### PROVIDED MATERIAL
[START]

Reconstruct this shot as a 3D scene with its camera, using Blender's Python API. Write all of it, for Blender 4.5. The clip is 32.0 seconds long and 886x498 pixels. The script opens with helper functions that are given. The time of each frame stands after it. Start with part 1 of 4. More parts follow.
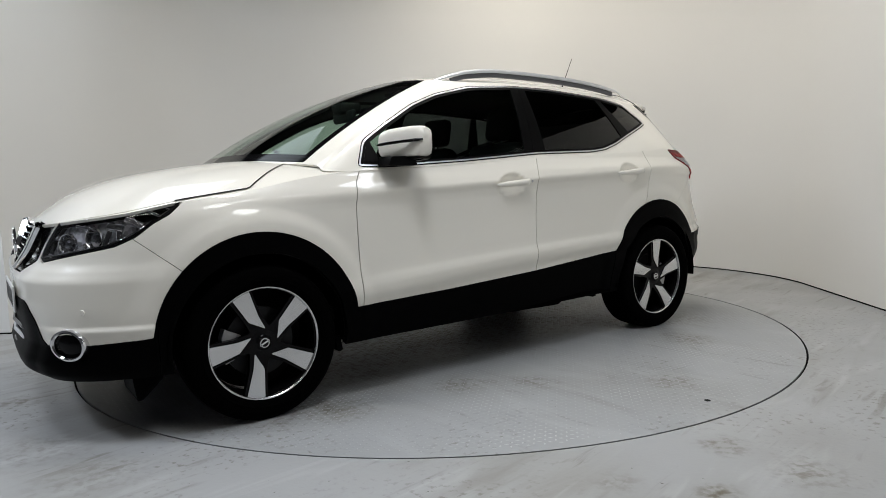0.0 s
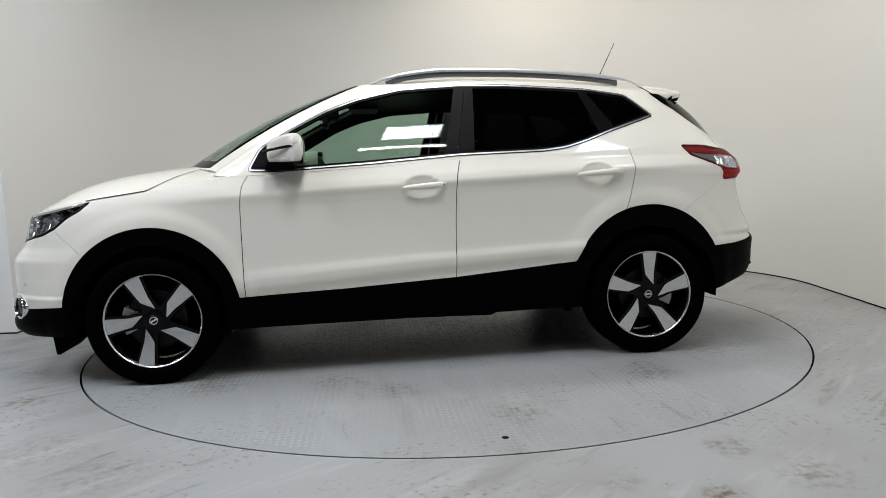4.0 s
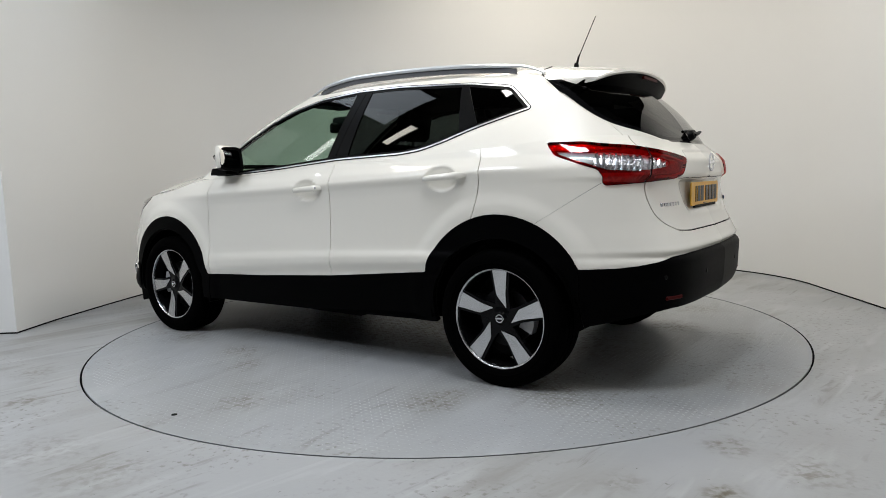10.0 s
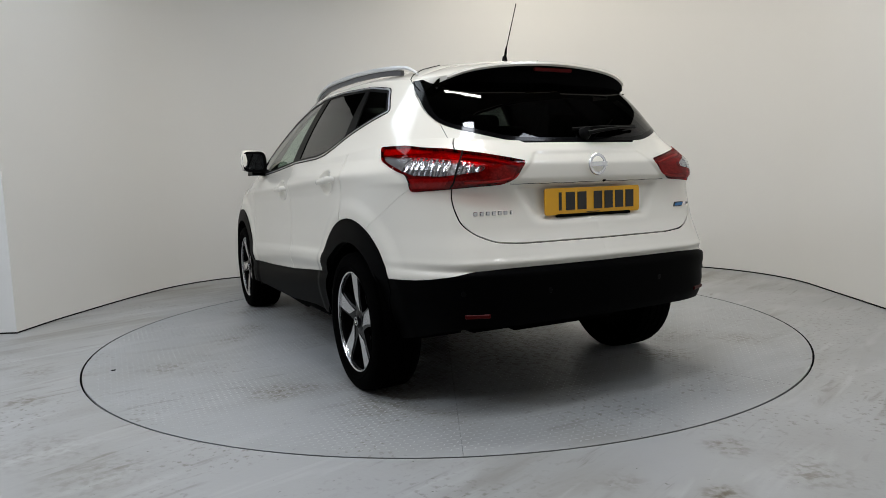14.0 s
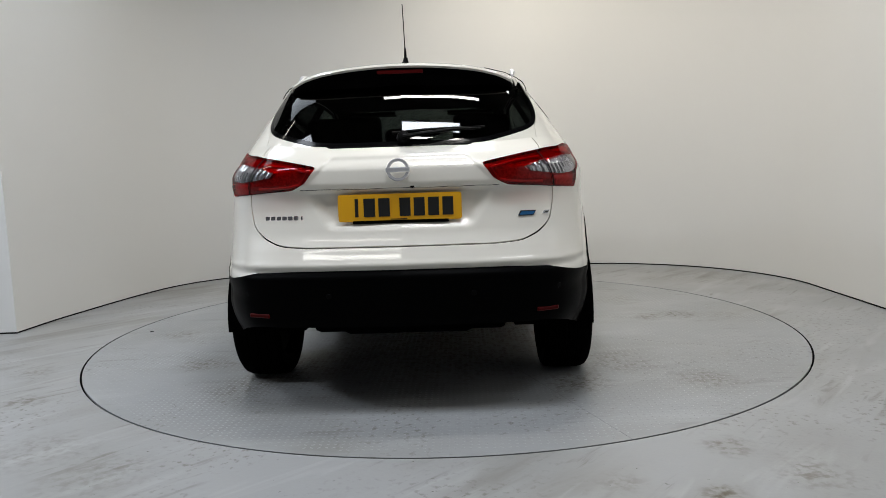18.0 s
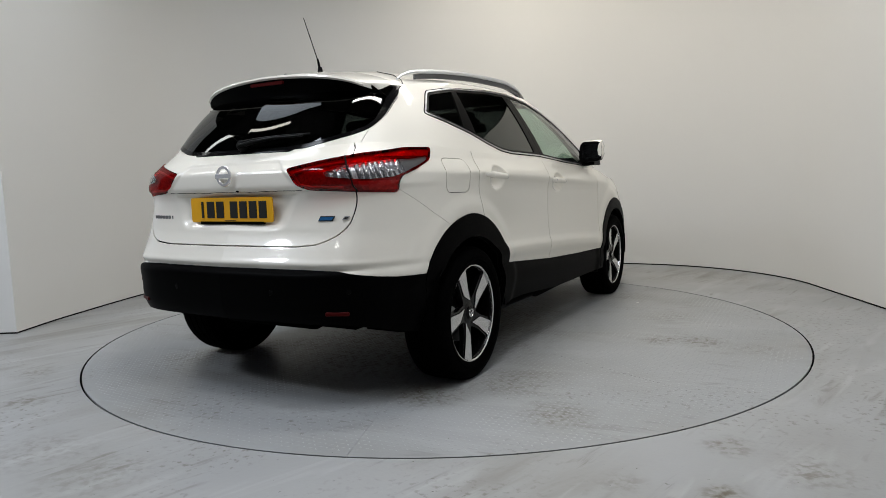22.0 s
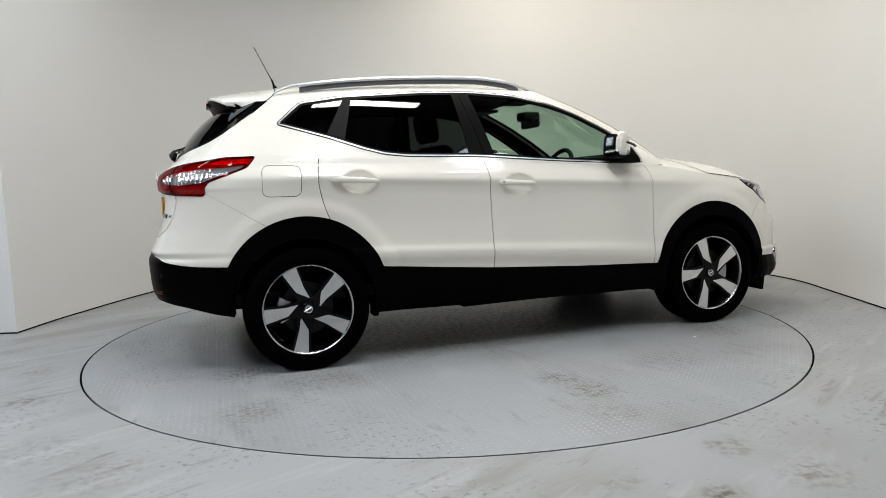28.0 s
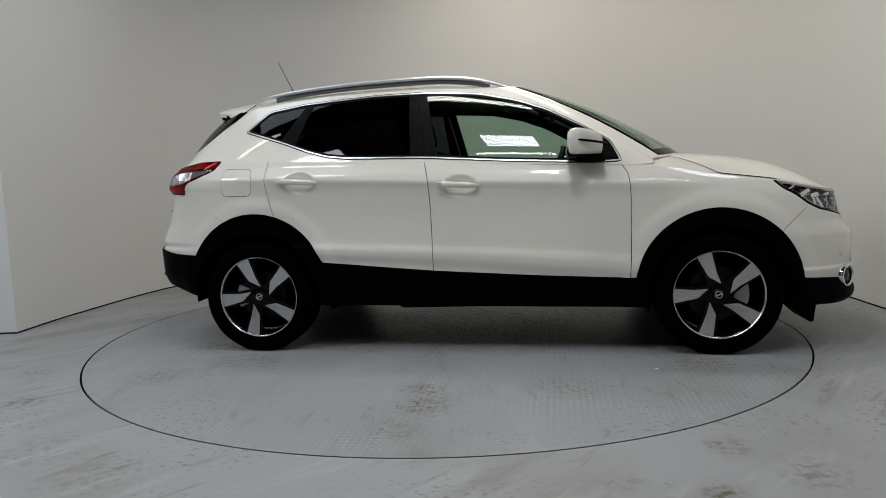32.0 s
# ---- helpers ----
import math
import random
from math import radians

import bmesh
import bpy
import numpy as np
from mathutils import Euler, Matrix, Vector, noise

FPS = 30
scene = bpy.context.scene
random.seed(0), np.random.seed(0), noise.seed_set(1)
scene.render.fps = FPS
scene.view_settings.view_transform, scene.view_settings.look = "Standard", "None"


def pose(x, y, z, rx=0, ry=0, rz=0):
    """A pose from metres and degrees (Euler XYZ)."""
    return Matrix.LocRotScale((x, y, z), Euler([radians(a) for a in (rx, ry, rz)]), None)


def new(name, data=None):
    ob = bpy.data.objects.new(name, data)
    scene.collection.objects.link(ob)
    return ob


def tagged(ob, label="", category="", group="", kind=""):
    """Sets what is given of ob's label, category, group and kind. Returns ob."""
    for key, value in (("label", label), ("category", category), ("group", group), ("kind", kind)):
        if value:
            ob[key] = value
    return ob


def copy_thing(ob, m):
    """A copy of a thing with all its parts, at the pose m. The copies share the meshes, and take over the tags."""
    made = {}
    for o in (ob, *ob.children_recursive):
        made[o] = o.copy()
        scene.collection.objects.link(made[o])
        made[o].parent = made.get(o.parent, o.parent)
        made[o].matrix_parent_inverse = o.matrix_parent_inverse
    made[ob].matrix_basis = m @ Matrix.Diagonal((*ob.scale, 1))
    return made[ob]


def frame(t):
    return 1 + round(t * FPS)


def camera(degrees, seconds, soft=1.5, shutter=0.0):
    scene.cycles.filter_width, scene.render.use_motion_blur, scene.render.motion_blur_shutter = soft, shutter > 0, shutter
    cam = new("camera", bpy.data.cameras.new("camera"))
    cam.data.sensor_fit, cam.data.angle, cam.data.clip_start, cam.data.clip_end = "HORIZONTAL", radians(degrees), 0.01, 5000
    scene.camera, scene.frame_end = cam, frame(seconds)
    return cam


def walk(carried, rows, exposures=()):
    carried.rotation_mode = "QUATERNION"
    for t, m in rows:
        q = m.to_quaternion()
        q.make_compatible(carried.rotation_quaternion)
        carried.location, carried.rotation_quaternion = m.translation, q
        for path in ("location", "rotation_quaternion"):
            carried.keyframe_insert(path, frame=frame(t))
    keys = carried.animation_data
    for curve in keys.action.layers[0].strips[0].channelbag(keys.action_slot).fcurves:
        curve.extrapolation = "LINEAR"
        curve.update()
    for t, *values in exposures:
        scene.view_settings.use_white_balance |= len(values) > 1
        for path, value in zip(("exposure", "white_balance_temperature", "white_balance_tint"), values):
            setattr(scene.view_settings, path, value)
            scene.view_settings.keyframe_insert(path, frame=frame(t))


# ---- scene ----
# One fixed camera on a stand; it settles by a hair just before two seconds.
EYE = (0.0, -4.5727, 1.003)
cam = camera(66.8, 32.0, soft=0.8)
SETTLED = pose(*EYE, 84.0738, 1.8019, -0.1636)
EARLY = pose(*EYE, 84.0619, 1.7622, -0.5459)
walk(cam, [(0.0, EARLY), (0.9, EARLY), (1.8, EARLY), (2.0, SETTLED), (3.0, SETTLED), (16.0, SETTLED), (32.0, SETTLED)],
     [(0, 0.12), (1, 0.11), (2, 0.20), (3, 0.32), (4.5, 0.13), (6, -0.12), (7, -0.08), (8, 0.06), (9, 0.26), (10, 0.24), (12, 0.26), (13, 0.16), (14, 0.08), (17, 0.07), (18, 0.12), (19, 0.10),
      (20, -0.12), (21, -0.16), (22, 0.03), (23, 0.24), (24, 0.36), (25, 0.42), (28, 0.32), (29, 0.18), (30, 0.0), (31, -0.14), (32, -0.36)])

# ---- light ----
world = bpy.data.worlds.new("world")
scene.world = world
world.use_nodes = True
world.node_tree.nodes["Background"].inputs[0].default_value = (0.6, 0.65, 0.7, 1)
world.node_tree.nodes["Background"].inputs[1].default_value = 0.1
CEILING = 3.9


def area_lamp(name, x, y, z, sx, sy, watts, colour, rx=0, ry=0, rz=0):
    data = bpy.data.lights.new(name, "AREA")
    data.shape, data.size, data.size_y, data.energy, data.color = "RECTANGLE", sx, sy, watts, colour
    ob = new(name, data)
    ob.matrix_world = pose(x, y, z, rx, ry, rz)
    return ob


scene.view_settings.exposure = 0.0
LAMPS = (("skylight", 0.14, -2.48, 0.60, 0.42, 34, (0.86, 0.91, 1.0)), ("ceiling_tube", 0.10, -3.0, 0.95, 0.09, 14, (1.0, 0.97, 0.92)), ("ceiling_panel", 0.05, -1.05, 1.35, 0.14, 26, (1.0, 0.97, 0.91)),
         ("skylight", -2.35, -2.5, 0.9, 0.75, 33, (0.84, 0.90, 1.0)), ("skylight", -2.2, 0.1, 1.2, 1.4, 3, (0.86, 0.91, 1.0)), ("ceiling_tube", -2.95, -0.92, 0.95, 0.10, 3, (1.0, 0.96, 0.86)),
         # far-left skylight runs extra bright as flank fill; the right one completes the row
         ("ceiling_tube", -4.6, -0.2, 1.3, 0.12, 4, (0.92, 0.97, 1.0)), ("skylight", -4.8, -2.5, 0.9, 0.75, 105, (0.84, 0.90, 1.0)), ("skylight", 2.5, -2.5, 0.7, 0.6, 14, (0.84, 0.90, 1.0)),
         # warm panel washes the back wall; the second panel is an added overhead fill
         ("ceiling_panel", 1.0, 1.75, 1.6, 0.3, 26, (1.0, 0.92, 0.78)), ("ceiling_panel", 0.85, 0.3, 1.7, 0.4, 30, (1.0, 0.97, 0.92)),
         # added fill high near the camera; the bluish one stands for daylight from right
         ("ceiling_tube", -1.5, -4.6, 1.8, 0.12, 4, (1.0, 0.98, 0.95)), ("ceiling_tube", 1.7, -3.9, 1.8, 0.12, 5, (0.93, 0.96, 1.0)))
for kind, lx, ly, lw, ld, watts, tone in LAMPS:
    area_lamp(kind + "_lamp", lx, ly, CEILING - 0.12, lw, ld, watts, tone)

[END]

### WORK INSTRUCTIONS
Repeat the lines above, starting at the first and stopping after the line that holds "return Matrix.LocRotScale((x, y, z), Euler([radians(a)", with the pictures left out.

### EXERCISE SOLUTION
Reconstruct this shot as a 3D scene with its camera, using Blender's Python API. Write all of it, for Blender 4.5. The clip is 32.0 seconds long and 886x498 pixels. The script opens with helper functions that are given. The time of each frame stands after it. Start with part 1 of 4. More parts follow.
0.0 s
4.0 s
10.0 s
14.0 s
18.0 s
22.0 s
28.0 s
32.0 s
# ---- helpers ----
import math
import random
from math import radians

import bmesh
import bpy
import numpy as np
from mathutils import Euler, Matrix, Vector, noise

FPS = 30
scene = bpy.context.scene
random.seed(0), np.random.seed(0), noise.seed_set(1)
scene.render.fps = FPS
scene.view_settings.view_transform, scene.view_settings.look = "Standard", "None"


def pose(x, y, z, rx=0, ry=0, rz=0):
    """A pose from metres and degrees (Euler XYZ)."""
    return Matrix.LocRotScale((x, y, z), Euler([radians(a) for a in (rx, ry, rz)]), None)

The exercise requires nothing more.